Young people are warned about a million professional faux pas when entering the workforce: don’t have weird colored hair, don’t have a wacky wardrobe, don’t have creative makeup, but most of all, whatever you do, don’t have piercings or tattoos! These rules will always be true for some career paths, but as the creative industries grow and expand, those standards shift with them.
Creative jobs are more popular than ever--graphic design, video production, copywriting and music production all used to be difficult to come by, but with the rise of the Internet and personal branding, creative jobs are more readily available than ever before. And with personal branding comes aesthetic, and aesthetic is rarely limited by body art. Walk into any advertising, PR firm, or marketing department and you’re likely to find a pierced nose, an asymmetrical haircut, and uncovered tattoos. What used to be a professional no-no is now a statement--and I think that’s a good thing.

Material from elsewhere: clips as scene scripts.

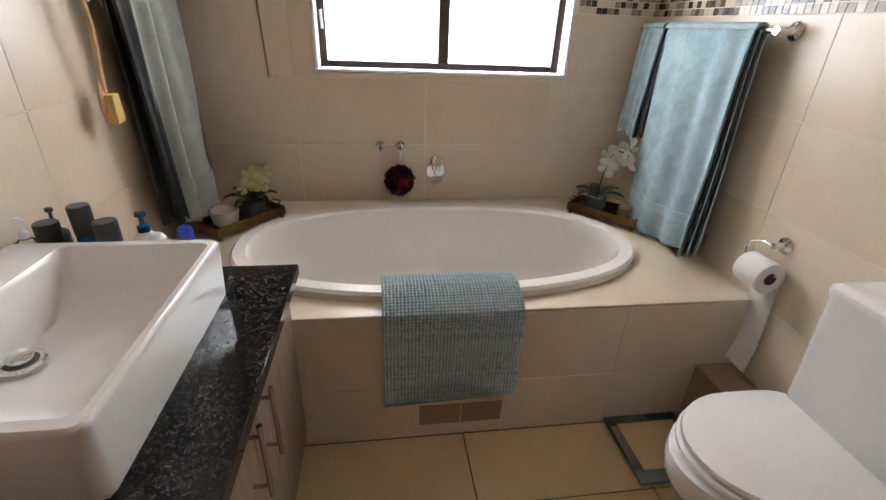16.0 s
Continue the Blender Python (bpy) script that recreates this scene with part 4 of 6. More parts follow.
hm = thing("hand_mirror", (0.72, 1.64, TT), "wooden hand mirror lying on the dressing table", "hand mirror", turn=8)
part("handle", tube([(-0.10, 0, 0.007), (-0.05, 0.004, 0.008), (0.0, 0.0, 0.008), (0.03, 0, 0.008)], 0.009, 8), PALE_WOOD, hm)
part("rim", lathe([(0.058, 0), (0.06, 0.006), (0.055, 0.013), (0.046, 0.013), (0.044, 0.010)], 22, m=Matrix.Translation((0.085, 0, 0)) @ Matrix.Diagonal((1.15, 0.8, 1, 1))), PALE_WOOD, hm)
part("glass", lathe([(0.045, 0.0105), (0.044, 0.012)], 22, m=Matrix.Translation((0.085, 0, 0)) @ Matrix.Diagonal((1.15, 0.8, 1, 1))), MIRROR, hm)

st = thing("dressing_stool", (0.745, 1.62, 0), "low mahogany stool pushed under the dressing table", "stool")
for x in (0.025, 0.285):
    for y in (0.025, 0.505):
        turned_leg(st, x, y, 0.66, 0.41, 0.85)
part("seat_rail", boxed(0.0, 0.31, 0.0, 0.53, 0.411, 0.445, 0.006, 2), HONEY, st)
part("seat", boxed(0.01, 0.30, 0.01, 0.52, 0.446, 0.475, 0.012, 3), MAHOGANY, st)
part("stretcher", boxed(0.015, 0.035, 0.06, 0.47, 0.10, 0.125, 0.004), MAHOGANY, st)

ds = thing("drawer_stand", (0.655, 1.075, 0), "dark bamboo stand with three grey fabric drawers", "drawer unit")
SW, SD, SH = 0.285, 0.285, 0.655
for x in (0, SW - 0.026):
    for y in (0, SD - 0.026):
        part("post", boxed(x, x + 0.026, y, y + 0.026, 0, SH - 0.022, 0.003), ESPRESSO, ds)
for y in (0.0, SD - 0.022):
    part("top_rail", boxed(-0.004, SW + 0.004, y - 0.003, y + 0.024, SH - 0.021, SH, 0.003), ESPRESSO, ds)
for k in range(7):
    part("top_slat", boxed(0.006 + k * 0.0405, 0.006 + k * 0.0405 + 0.028, 0.024, SD - 0.024, SH - 0.019, SH - 0.004, 0.002), ESPRESSO, ds)
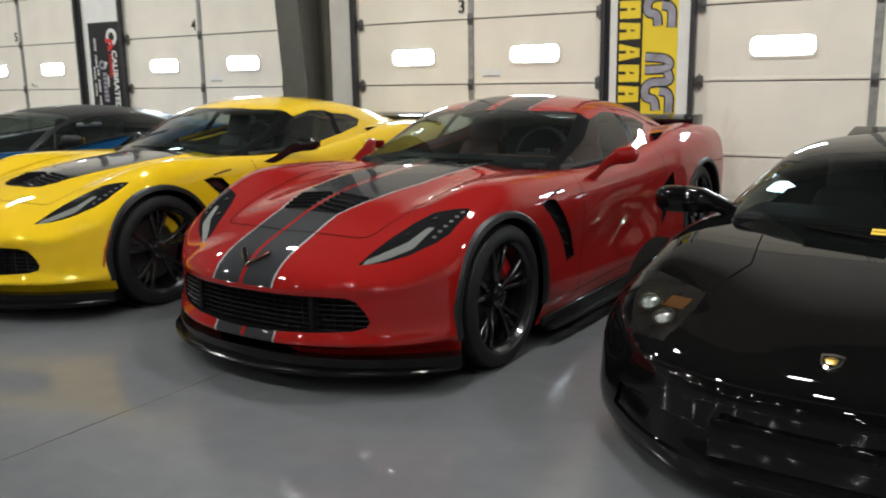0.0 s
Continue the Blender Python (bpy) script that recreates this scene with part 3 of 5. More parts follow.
def overhead_door(number, x):
    """A sectional door: five sections with a centre stile, two pill windows, hinges, rollers and tracks."""
    door = thing("overhead_door", pose(x, WALL_Y, 0), "cream steel sectional overhead garage door with two lit slot windows", "garage door", "row of overhead doors")
    lines = [SILL, *SEAMS, DOOR_TOP]
    for n, (z0, z1) in enumerate(zip(lines, lines[1:])):
        h = DOOR_HALF - 0.005
        if n != 2:
            panel = box_bm(-h, h, 0.0, 0.05, z0 + 0.006, z1 - 0.006, 0.006)
        else:
            # the section with the windows is built round its two openings
            zc, wh, ww = 1.527, 0.16, 0.50
            bits = [box_bm(-h, h, 0, 0.05, z0 + 0.006, zc - wh / 2), box_bm(-h, h, 0, 0.05, zc + wh / 2, z1 - 0.006),
                    box_bm(-h, -0.92, 0, 0.05, zc - wh / 2, zc + wh / 2), box_bm(-0.42, 0.42, 0, 0.05, zc - wh / 2, zc + wh / 2), box_bm(0.92, h, 0, 0.05, zc - wh / 2, zc + wh / 2)]
            panel = merge(*bits)
        part("door_panel", panel, M["door"], door, smooth=False)
        if n:
            part("seam", box_bm(-h, h, 0.012, 0.03, z0 - 0.006, z0 + 0.006), M["door_line"], door, "dark joint between door sections", smooth=False)
            rib = box_bm(-h, h, -0.006, 0.004, z0 + 0.008, z0 + 0.03, 0.002)
            part("section_rail", rib, M["door"], door, smooth=False)
    part("bottom_seal", box_bm(-DOOR_HALF, DOOR_HALF, 0.0, 0.05, 0.0, SILL + 0.004), M["rubber"], door, "black rubber bottom seal", smooth=False)
    for sx in (-1, 1):
        win = part("window", merge(prism_bm(soft_rect(0.51, 0.17, 0.055), 1, 0.02, 0.03)), M["daylight"], door, "bright slot window with daylight behind", smooth=False)
        win.location = (sx * 0.67, 0, 1.527)
        out, inn = soft_rect(0.535, 0.195, 0.065), soft_rect(0.485, 0.145, 0.05)
        bm = bmesh.new()
        rings = [[bm.verts.new((u, d, w)) for u, w in ring] for ring, d in ((out, 0.0), (out, -0.012), (inn, -0.012), (inn, 0.018))]
        for p, q in zip(rings, rings[1:]):
            for k in range(len(p)):
                bm.faces.new((p[k], p[(k + 1) % len(p)], q[(k + 1) % len(p)], q[k]))
        bmesh.ops.recalc_face_normals(bm, faces=bm.faces[:])
        fr = part("window_frame", bm, M["door"], win)
    part("centre_stile", box_bm(-0.03, 0.03, -0.012, 0.002, SILL, DOOR_TOP, 0.004), M["stile"], door, "galvanised centre stile", smooth=False)
    hinge = None
    for z in SEAMS:
        for hx in (-1, 0, 1):
            bm = merge(box_bm(-0.028, 0.028, -0.026, -0.012, -0.05, 0.05, 0.006), box_bm(-0.02, 0.02, -0.04, -0.012, -0.018, 0.018, 0.006),
                       *( [prism_bm([(0.0, -0.065), (0.05 * hx, -0.025), (0.05 * hx, 0.025), (0.0, 0.065)], 1, -0.03, -0.008)] if hx else [] ))
            h = part("hinge", bm, M["steel"], door, "dark galvanised hinge")
            h.location = (hx * (DOOR_HALF - 0.045), 0, z)
    for sx in (-1, 1):
        part("track", merge(box_bm(sx * (DOOR_HALF + 0.015) - 0.02, sx * (DOOR_HALF + 0.015) + 0.02, -0.09, -0.03, 0, DOOR_TOP + 0.2, 0.004),
                            box_bm(sx * (DOOR_HALF + 0.05) - 0.035, sx * (DOOR_HALF + 0.05) + 0.035, -0.04, -0.021, 0, DOOR_TOP + 0.1)), M["jamb"], door, "dark steel door track", smooth=False)
    if number in "345":
        no = part("bay_number", moved(text_bm(number, 0.17, 0.002, 0.002), pose(-0.1, -0.008, 1.98, 90)), M["print_black"], door, "black painted bay number", smooth=False)
    if number in "34":
        part("sticker", box_bm(0.12, 0.32, -0.004, 0.0, 1.32, 1.40), M["banner_white"], door, "faded paper sticker", smooth=False)
        part("sticker_print", box_bm(0.13, 0.31, -0.006, -0.004, 1.327, 1.337), M["door_line"], door, smooth=False)
    if number == "5":
        part("lift_handle", merge(box_bm(0.17, 0.3, -0.02, -0.004, 1.30, 1.312), box_bm(0.17, 0.182, -0.02, 0.0, 1.30, 1.34)), M["stile"], door, smooth=False)
    return door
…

I entered the creative workforce wearing a costume--I wore clothes that were fashionable, kept my hair its natural color, and wore a simple stud as my nose piercing. Despite having 7 tattoos at the time, I dressed conservatively and kept them covered at all costs. I thought that this was what was expected of me. I didn’t quite feel like myself; I had grown up as what I call a “spooky kid”--one of those teens who wore all black with a mohawk, heavy eye makeup and piercings. I was lead to believe that this was a look I would have to “grow out of”. So I put on my professional costume. I felt insecure in my own skin, but I refused to be dismissed from the career I wanted based on my looks alone.
When I began my second job out of college, I started to see tattoos on everyone. All my creative coworkers had colorful hair, a cool unique wardrobe, beautiful makeup, and best of all, unabashedly displayed beautiful art on their skin. I started to shift my image back to being spooky, yet kept a business tone and rapidly felt my professional insecurities wash away. As I’ve continued on with my career and occasionally moved from job to job, the tattoos on my peers have become more and more prevalent, and managers don’t seem to mind. I even think that I was able to secure my latest job in part because of my self-expression--when I’m in an interview for a creative position I literally wear my creativity on my sleeves.
According to an article in Forbes (2013), image is not nearly as important as professional skills or abilities. And that was nearly 4 years ago. I wonder what the research would say now, if more as coming. Millennials seem to care the least about aesthetic and are now also the largest percentage of the workforce, and the Gen Zers are coming. Needless to say, the look and feel of the workplace is starting to shift in favor self expression. I know that I feel more confident in the workplace as a tattooed person, and trust that my colleagues look at me skill-set first instead of spending their free time judging me because of the ink on my arms.
The faux pas of the past and traditional way of conservative dress are no longer the status quo, and a funkier image is starting to become wholly accepted. Professional skills are taking the front seat to image, which will allow more talented people into the workforce than ever before. Opportunity should never be limited to people wearing costumes.